Et comme 39 628 Canadiens l'an dernier, il l'a obtenue sans difficulté en 1997. Par définition, cette nouvelle n'est pas publique et ce n'est que la semaine dernière qu'un journal l'a découverte.

Dans les 40 dernières années, plus de 400 000 personnes ont obtenu leur pardon. Cela permet à des gens qui ont fait une gaffe dans leur vie de trouver un emploi malgré tout et de refaire leur vie.

La condamnation de James, comme celle de tous les réhabilités, demeure accessible pour les corps de police. Mais pour le public, sa condamnation n'existe plus et on ne peut pas en tenir compte. À moins que James tente d'obtenir un emploi auprès des enfants ou des «personnes vulnérables». La loi permet en effet à toute personne ou organisation qui s'occupe des enfants de vérifier auprès de la police si un candidat a été condamné pour un crime à caractère sexuel ou contre un enfant. Les douaniers américains, par ailleurs, n'ont que faire du pardon et les condamnations sont dûment fichées.

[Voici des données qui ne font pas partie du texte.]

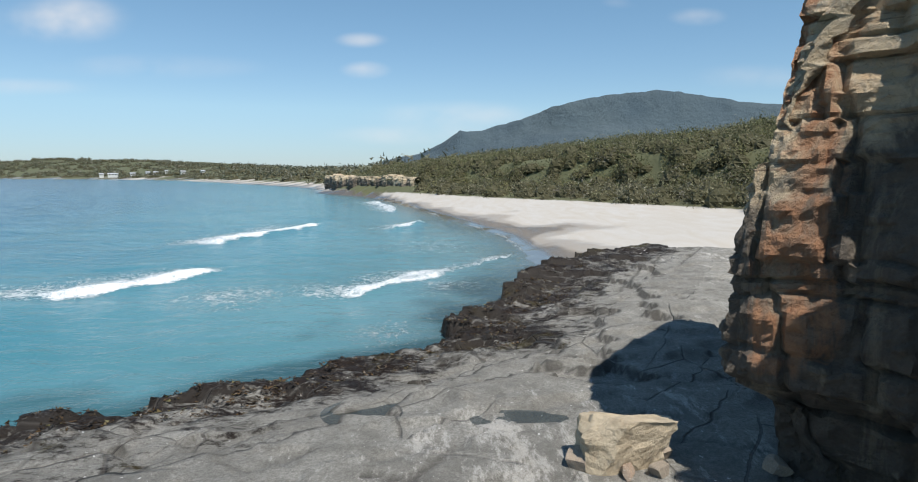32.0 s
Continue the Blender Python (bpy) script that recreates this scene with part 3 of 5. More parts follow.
def joints(x, y):
    """Depth of the straight joints that cut the platform."""
    a = x * 0.89 - y * 0.45
    c = x * 0.45 + y * 0.89
    a = a + (vnoise(c * 0.15, a * 0.05) - 0.5) * 0.8 + (fbm(x * 1.1, y * 1.1, 1.0, 2) - 0.5) * 0.25
    c = c + (vnoise(a * 0.2, c * 0.1, 4) - 0.5) * 1.2 + (fbm(x * 1.1, y * 1.1, 6.0, 2) - 0.5) * 0.3
    w1, w2 = 1.7, 2.6
    k1, k2 = np.floor(a / w1), np.floor(c / w2)
    off1 = (vnoise(k1 * 7.1, 0.5) - 0.5) * 0.8
    f1 = np.abs(a / w1 - k1 - 0.5 - off1 * 0.5) * w1
    shift = vnoise(k1 * 3.3, 1.5) * w2 * 2
    k2 = np.floor((c + shift) / w2)
    f2 = np.abs((c + shift) / w2 - k2 - 0.5) * w2
    on1 = smooth(0.52, 0.62, vnoise(k1 * 5.7, c * 0.05))
    on2 = smooth(0.5, 0.6, vnoise(k1 * 4.1, k2 * 6.3))
    return np.maximum(smooth(0.10, 0.02, f1) * on1, smooth(0.09, 0.02, f2) * on2), hsh(k1.astype(np.int64), k2.astype(np.int64), np.int64(3))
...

Comme n'importe quel «réhabilité», si James est condamné pour un autre crime, ou même s'il a «cessé de bien se conduire», on révoquera son pardon.

***

On voit bien l'utilité du pardon et ses vertus sociales. Mais il pose un certain nombre de problèmes.

D'abord, aucune véritable enquête n'est faite et les demandes sont accordées à 98 %, essentiellement en consultant des bases de données. La Commission nationale des libérations conditionnelles, qui gère le programme, note que seulement 4 % des pardons obtenus sont révoqués, preuve selon elle que le système fonctionne bien.

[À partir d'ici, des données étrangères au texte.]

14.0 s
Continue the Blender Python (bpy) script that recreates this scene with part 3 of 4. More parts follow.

Mais est-il normal qu'un adulte en autorité condamné pour des crimes sexuels aux dépens de plusieurs personnes, crimes commis pendant des années, obtienne un pardon aussi facilement que celui qui a été arrêté avec un sac de pot à 18 ans ?

La loi ne fait pourtant aucune distinction de ce genre. Les délais dans les deux cas sont les mêmes : cinq ans après la fin de la peine, si la personne n'a pas récidivé.

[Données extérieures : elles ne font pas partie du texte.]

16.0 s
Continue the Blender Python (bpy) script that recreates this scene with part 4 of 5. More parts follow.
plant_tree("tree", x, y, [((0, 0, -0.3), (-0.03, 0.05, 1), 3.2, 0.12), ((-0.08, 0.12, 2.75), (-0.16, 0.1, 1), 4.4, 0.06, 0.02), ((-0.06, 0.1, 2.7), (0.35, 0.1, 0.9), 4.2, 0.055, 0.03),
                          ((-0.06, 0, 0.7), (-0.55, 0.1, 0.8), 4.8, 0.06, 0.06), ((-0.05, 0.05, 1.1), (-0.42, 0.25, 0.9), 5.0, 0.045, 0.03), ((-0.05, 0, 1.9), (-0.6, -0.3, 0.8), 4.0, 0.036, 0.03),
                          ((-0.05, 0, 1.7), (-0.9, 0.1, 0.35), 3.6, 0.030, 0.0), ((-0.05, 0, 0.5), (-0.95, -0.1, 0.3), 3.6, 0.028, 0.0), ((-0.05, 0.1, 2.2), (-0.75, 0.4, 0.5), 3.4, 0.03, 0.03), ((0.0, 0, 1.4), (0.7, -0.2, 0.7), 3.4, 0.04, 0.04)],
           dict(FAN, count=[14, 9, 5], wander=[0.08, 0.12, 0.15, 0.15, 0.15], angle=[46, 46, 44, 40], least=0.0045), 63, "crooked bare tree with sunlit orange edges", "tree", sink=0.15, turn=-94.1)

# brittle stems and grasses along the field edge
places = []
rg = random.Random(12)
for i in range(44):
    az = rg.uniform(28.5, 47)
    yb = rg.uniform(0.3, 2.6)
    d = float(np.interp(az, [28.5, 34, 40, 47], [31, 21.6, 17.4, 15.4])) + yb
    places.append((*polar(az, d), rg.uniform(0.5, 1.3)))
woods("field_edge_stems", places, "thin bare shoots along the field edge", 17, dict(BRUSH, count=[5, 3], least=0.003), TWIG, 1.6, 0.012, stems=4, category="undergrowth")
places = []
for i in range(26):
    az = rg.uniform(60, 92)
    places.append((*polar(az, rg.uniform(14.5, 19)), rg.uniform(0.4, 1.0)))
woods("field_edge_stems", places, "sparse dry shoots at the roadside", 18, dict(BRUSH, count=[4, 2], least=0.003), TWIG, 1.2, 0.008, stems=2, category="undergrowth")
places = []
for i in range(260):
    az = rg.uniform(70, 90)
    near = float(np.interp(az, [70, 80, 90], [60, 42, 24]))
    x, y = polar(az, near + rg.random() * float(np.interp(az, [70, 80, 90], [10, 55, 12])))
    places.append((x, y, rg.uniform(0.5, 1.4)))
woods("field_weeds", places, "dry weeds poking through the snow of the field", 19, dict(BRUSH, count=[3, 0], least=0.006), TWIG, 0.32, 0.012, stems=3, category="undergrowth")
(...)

Par leur nature, certains crimes devraient faire l'objet d'un purgatoire plus long. On devrait d'ailleurs se demander si certains crimes ne devraient pas être exclus du pardon. Actuellement, le pardon est possible pour tous les crimes, sauf le meurtre et la haute trahison. Avec ce qu'on a appris sur le caractère chronique de la pédophilie, il y a peut-être lieu d'allonger la liste.

Fait-on enquête, par ailleurs, pour connaître les liens d'un délinquant avec les organisations criminelles ?

D'après la preuve présentée dans une cause entendue à Montréal il y a quelques années, les 14 fonctionnaires qui géraient le programme font une recherche extrêmement rudimentaire.

Or, le pardon a des conséquences. La Cour suprême a conclu en 2008 que le Service de police de la Ville de Montréal n'a pas le droit d'exclure un candidat sur la simple base d'un crime «pardonné».

Dans cette affaire, une femme avait été condamnée pour un vol planifié de 200 $ dans un dépanneur à 21 ans. Elle avait cependant obtenu une absolution de la cour - ce qui a les mêmes effets qu'un pardon après trois ans. Elle avait également eu des problèmes de consommation de drogues (acide, cocaïne) et la GRC avait pour cela refusé sa candidature. Mais la Cour suprême a dit que l'affaire du vol étant légalement réputée n'avoir jamais eu lieu, le Service de police de la Ville de Montréal devait poursuivre le processus d'embauche.

La Loi sur la police a été modifiée et le corps de police peut tenir compte des démêlés passés, même pardonnés, semble-t-il. Mais qu'en est-il des autres employeurs, eux qui n'ont pas accès aux bases de données de la police ?

Il y a sûrement lieu de revisiter tout ça et, sans abolir le pardon, de l'améliorer. De le réhabiliter, pour ainsi dire.